Here are some hints.

First, a rigorous analysis of the circuit including every resistor and capacitor gets out-of-hand really quickly. The salient features of the wah effect are captured within the potentiometer, inductor, feedback capacitor (0.01uF) and the forward amplification of the BJT. Everything else can be considered for biasing or DC blocking.

Effects of the input capacitor (0.01uF) can be approximated by assuming the LRC tank zero (actually the pole location is valid using RC). Effects of the 1k5 resistor can be added back in using a more simplified approximation. These do have an audible effect, but you can neglect them for the purpose of getting your mind wrapped around how the circuit actually works.

It looks simple enough at first, but a good derivation of the transfer function is not trivial. Not certain how deep you are being asked to analyze the circuit.

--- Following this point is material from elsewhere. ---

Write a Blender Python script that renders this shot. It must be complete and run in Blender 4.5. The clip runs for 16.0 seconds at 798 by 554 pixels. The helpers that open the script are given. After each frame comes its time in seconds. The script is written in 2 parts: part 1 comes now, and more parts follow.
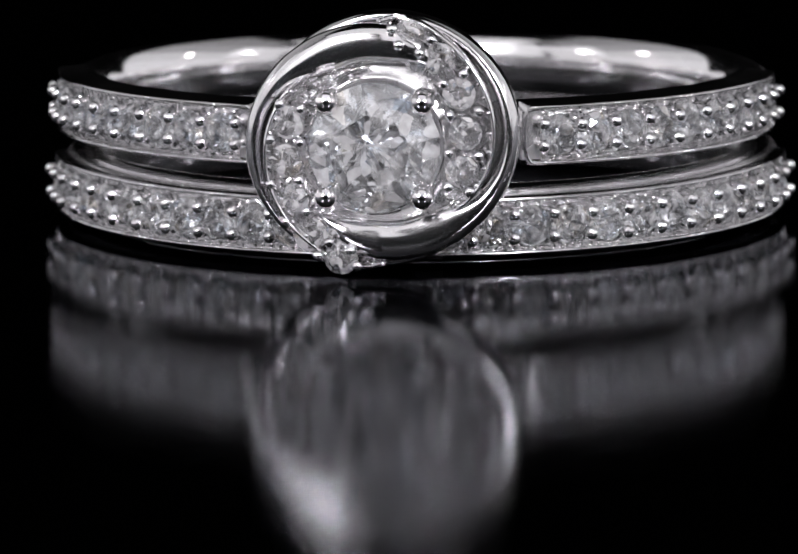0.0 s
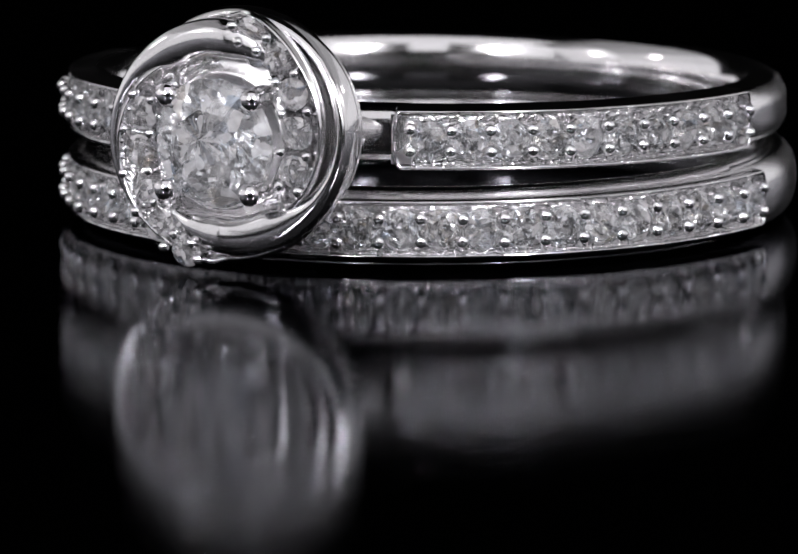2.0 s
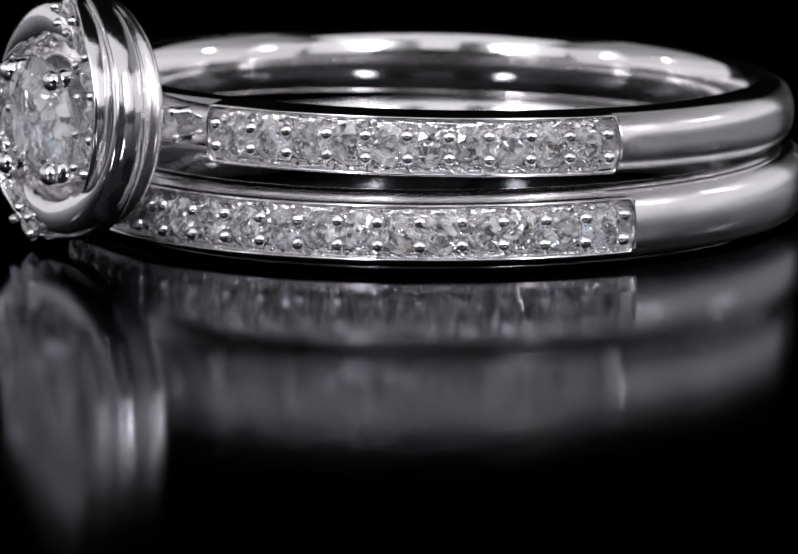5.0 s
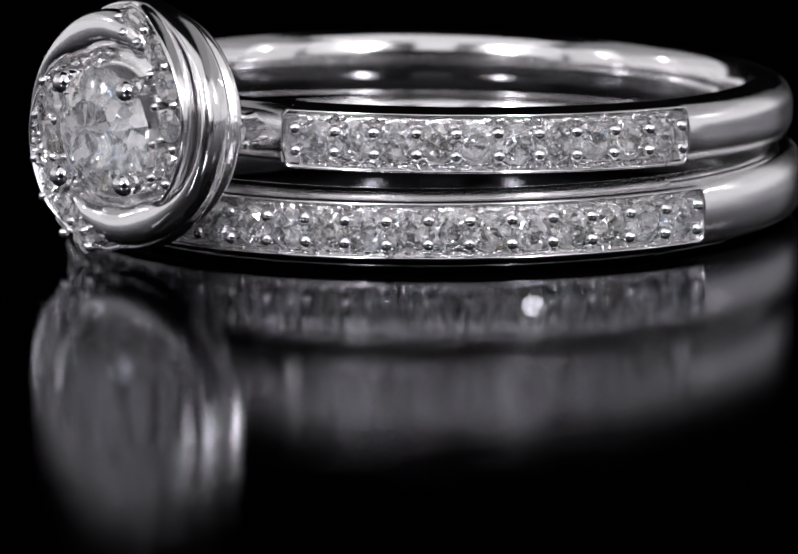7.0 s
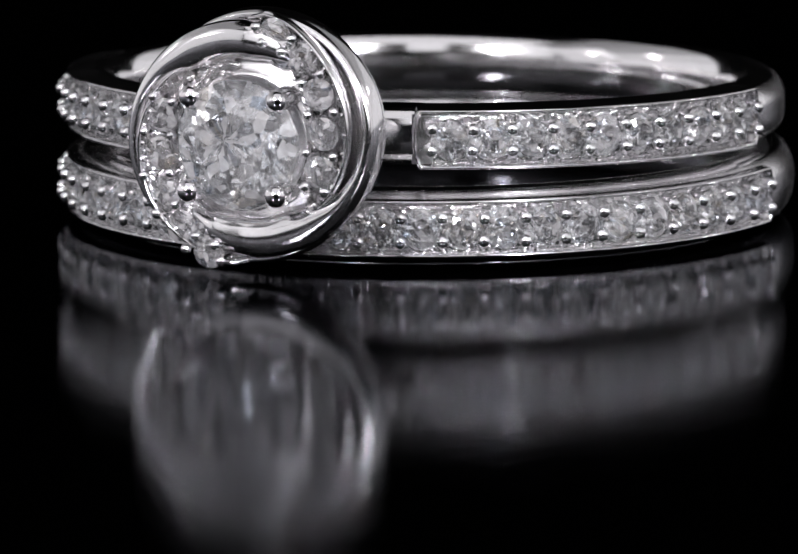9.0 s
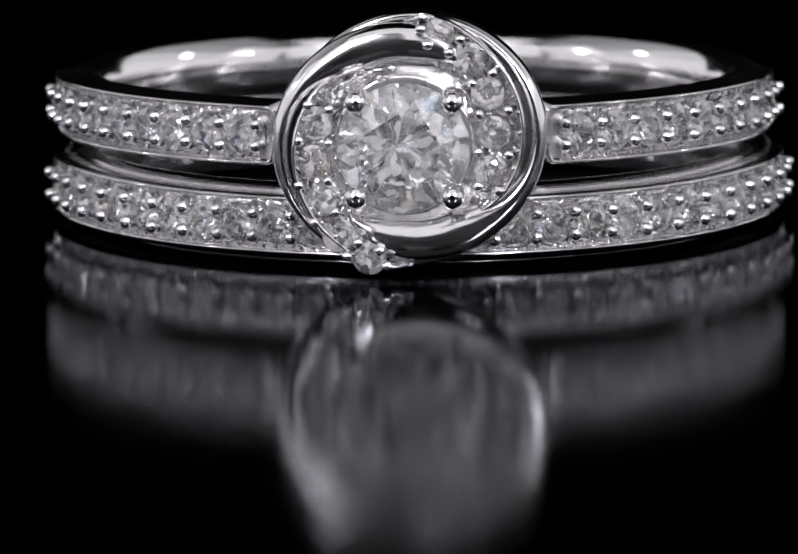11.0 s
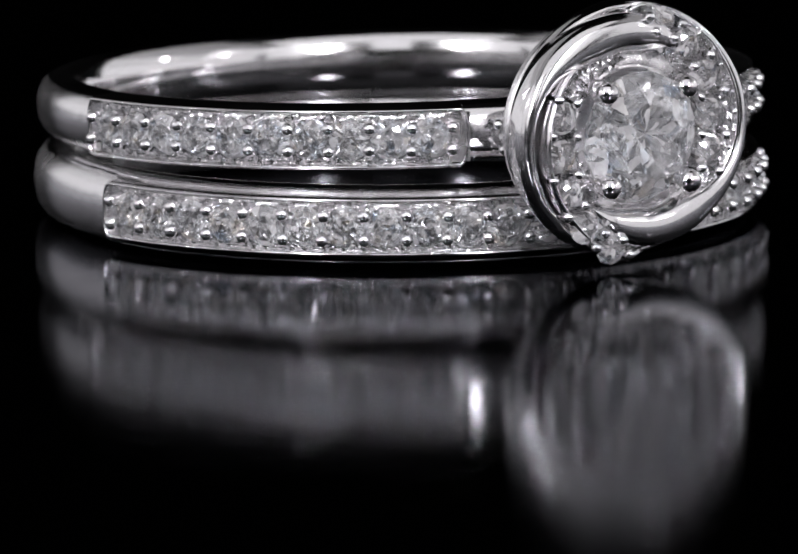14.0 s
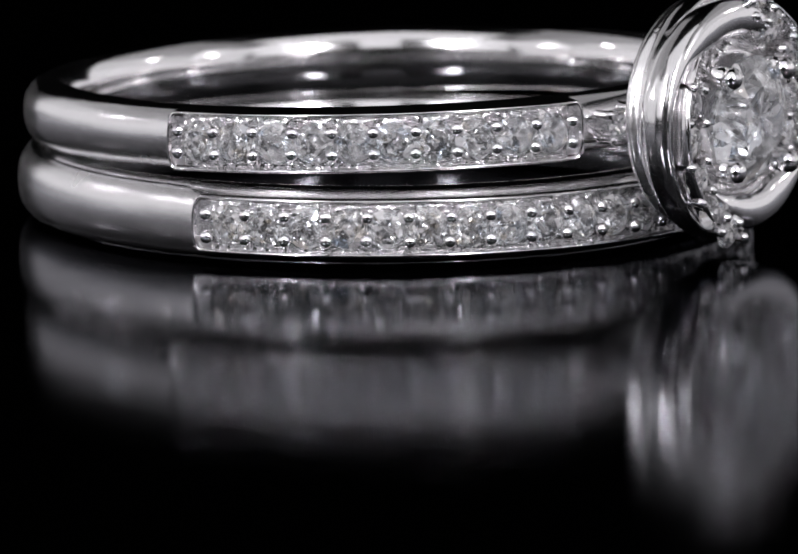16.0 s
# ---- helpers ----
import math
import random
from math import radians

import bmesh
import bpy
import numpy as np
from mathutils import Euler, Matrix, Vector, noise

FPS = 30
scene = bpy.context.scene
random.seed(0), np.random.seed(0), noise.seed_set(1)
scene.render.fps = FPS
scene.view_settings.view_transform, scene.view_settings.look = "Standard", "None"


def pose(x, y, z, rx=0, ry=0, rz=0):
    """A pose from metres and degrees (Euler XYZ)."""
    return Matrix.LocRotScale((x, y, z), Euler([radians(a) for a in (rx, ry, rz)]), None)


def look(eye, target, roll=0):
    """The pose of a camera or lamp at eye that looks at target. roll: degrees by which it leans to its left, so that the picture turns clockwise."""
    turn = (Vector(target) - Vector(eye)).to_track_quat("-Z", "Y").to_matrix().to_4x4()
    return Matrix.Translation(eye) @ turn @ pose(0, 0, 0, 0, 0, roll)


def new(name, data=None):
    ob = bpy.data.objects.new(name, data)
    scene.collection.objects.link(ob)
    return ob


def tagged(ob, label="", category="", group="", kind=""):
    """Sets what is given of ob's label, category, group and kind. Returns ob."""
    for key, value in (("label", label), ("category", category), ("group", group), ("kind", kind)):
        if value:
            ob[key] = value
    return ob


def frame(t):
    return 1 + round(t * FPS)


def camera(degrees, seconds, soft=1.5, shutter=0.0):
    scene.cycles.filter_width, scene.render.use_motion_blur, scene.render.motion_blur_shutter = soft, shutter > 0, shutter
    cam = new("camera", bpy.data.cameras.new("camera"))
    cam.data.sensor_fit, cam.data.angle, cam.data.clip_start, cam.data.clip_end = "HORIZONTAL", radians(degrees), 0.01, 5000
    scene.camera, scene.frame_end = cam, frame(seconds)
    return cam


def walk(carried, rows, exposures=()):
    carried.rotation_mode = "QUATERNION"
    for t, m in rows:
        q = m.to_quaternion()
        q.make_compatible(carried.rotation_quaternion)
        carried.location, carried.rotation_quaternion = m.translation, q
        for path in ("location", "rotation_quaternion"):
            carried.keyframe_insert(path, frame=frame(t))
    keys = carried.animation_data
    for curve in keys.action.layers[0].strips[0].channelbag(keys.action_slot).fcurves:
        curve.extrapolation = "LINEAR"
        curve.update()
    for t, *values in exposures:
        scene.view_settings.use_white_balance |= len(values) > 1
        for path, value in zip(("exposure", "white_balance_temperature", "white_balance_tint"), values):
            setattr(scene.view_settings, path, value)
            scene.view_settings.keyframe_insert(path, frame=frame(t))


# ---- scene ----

Observation # 1: In a feedback topology circuit, the final transfer function is

FG/(1-LG)

FG = forward gain

LG = loop gain

Observation # 2: When there is no feedback (pot attenuating feedback portion of signal to zero) it is a simple band-pass RLC filter that gets amplified by the BJT.

Observation #3: Feedback loop gain does not include the bandpass filter. It is a simple linear forward inverting gain of the BJT amplifier and the RLC tank shows up in the loop-gain equation as a high-pass filter (see #4).

Observation #4: When there is feedback, the loop gain includes the RLC tank in the form of a high-pass filter.

Observation #5: The circuit can be simplified into the following general format:

[1-pole high pass filter]->[Attenuation]->[Band-Pass RLC Filter]->[Summing Junction]->[BJT Gain]->[Output]

The feed backloop goes like this:

[Summing Junction]<-[high pass RLC filter]<-[Potentiometer Attenuation]<-[Output]

There is a little subtle effect with the 1k5 resistor which blends a little bit of "dry" to the input of the BJT amp gain, which pulls the low frequency response up a little bit.

If you simplify the 1k5 resistor away, you can capture the salient features of the transfer function with something like this:

G0*[1Pole_HPF]*[BPF]/(1 - [HPF])

BPF = second-order band-pass filter

HPF = second-order high-pass filter

1Pole_HPF = RC high pass filter formed between the 68k and 0.01uF at input.

Here's a MATLAB file which captures the transfer function and also deals with the 1k5 resistor in a simplified (approximate) way, but I have found this model can be tweaked to practically align almost exactly on top of the plots generated from a circuit simulation. This tells me the effects I have neglected or approximated are valid approximations: http://cackleberrypines.net/transmogrifox/src/bela/crybaby-1.m

Also check this out for a higher-level overview, including analysis of the bias points, etc: http://www.geofex.com/article_folders/wahpedl/wahped.htm

One useful tidbit is the observation that the variable negative feedback works to create a variable capacitor. When I worked out the transfer function from above I found the term expressing forward gain multiplied by pot attenuation show up in the filter coefficients where you can render it as a capacitance multiplication factor -- indeed RG Keen is correct -- it synthesizes a variable capacitor.